第9章 The Davis Government(4)
This statute may be thought of as a great victory on the part of the Administration. It was the climax of a policy of centralization in the military establishment to which Davis had committed himself by the veto, in January, of "A bill to authorize the Secretary of War to receive into the service of the Confederate States a regiment of volunteers for the protection of the frontier of Texas." This regiment was to be under the control of the Governor of the State. In refusing to accept such troops, Davis laid down the main proposition upon which he stood as military executive to the end of the war, a proposition which immediately set debate raging: "Unity and cooperation by the troops of all the States are indispensable to success, and I must view with regret this as well as all other indications of a purpose to divide the power of States by dividing the means to be employed in efforts to carry on separate operations."

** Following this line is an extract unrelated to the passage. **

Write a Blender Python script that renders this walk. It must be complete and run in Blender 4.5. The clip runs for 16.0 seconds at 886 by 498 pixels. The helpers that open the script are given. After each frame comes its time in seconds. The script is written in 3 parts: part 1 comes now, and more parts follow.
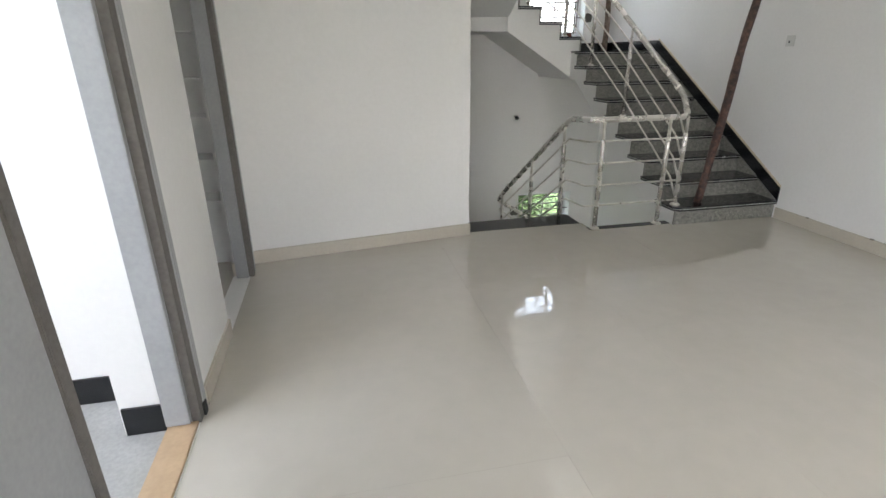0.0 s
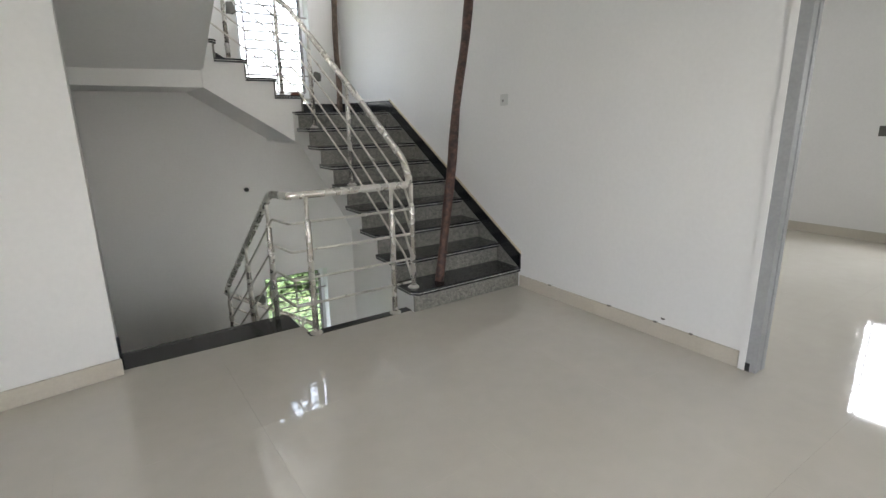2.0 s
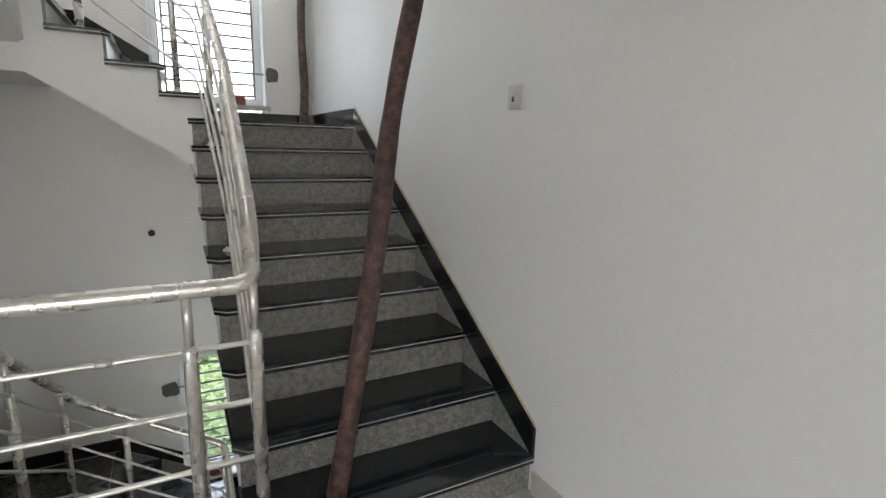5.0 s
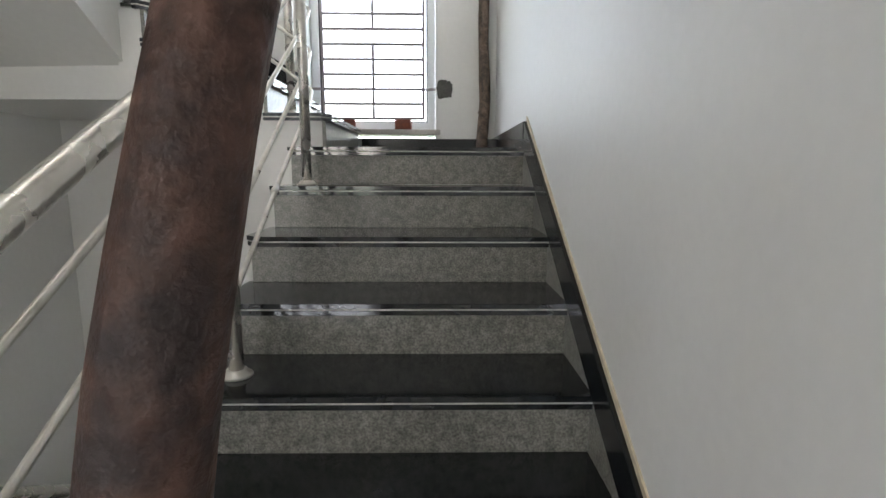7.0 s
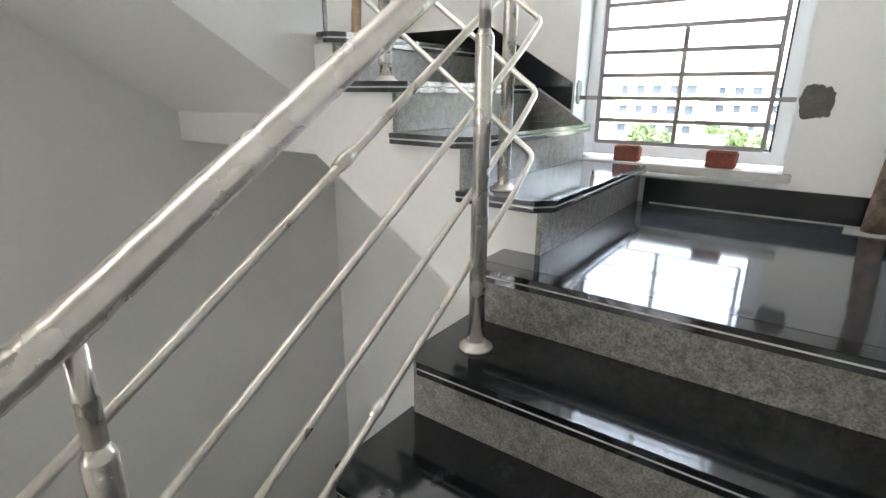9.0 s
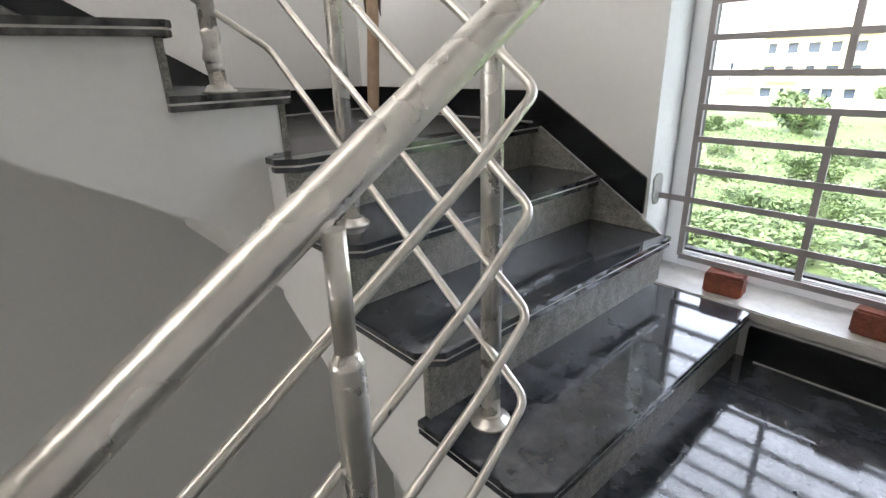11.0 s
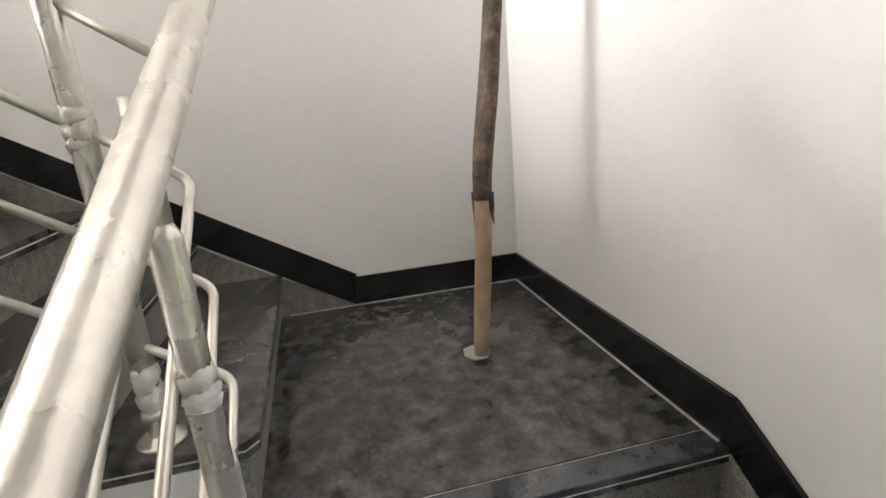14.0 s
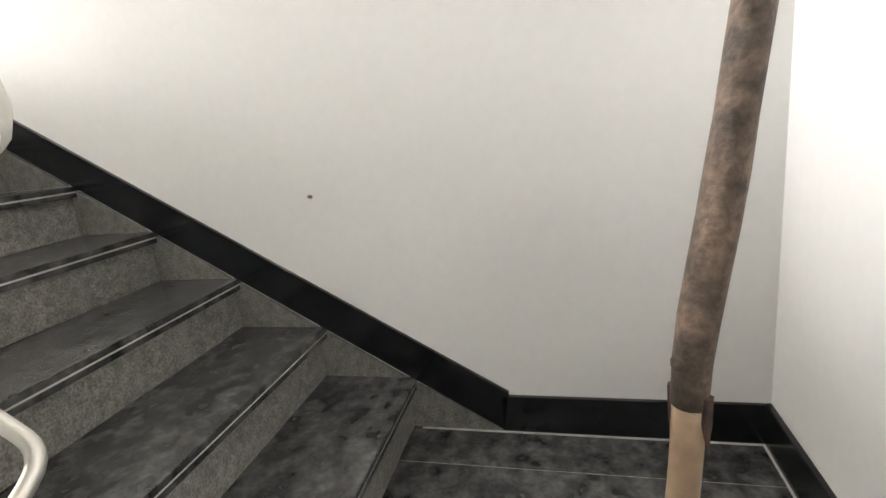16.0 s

In these military measures of the early months of 1862 Davis's purpose became clear. He was bent upon instituting a strong government, able to push the war through, and careless of the niceties of constitutional law or of the exact prerogatives of the States. His position was expressed in the course of the year by a Virginia newspaper: "It will be time enough to distract the councils of the State about imaginary violations of constitutional law by the supreme government when our independence is achieved, established, and acknowledged. It will not be until then that the sovereignty of the States will be a reality." But there were many Southerners who could not accept this point of view. The Mercury was sharply critical of the veto of the Texas Regiment Bill. In the interval between the Texas veto and the passing of the Conscription Act, the state convention of North Carolina demanded the return of North Carolina volunteers for the defense of their own State. No sooner was the Conscription Act passed than its constitutionality was attacked. As the Confederacy had no Supreme Court, the question came up before state courts. One after another, several state supreme courts pronounced the act constitutional and in most of the States the constitutional issue was gradually allowed to lapse.
Nevertheless, Davis had opened Pandora's box. The clash between State and Confederate authority had begun. An opposition party began to form. In this first stage of its definite existence, the opposition made an interesting attempt to control the Cabinet.
Secretary Benjamin, though greatly trusted by the President, seems never to have been a popular minister. Congress attempted to load upon Benjamin the blame for Roanoke Island and Fort Donelson. In the House a motion was introduced to the effect that Benjamin had "not the confidence of the people of the Confederate States nor of the army...and that we most respectfully request his retirement" from the office of Secretary of War.
Friends of the Administration tabled the motion. Davis extricated his friend by taking advantage of Hunter's retirement and promoting Benjamin to the State Department. A month later a congressional committee appointed to investigate the affair of Roanoke Island exonerated the officer in command and laid the blame on his superiors, including "the late Secretary of War."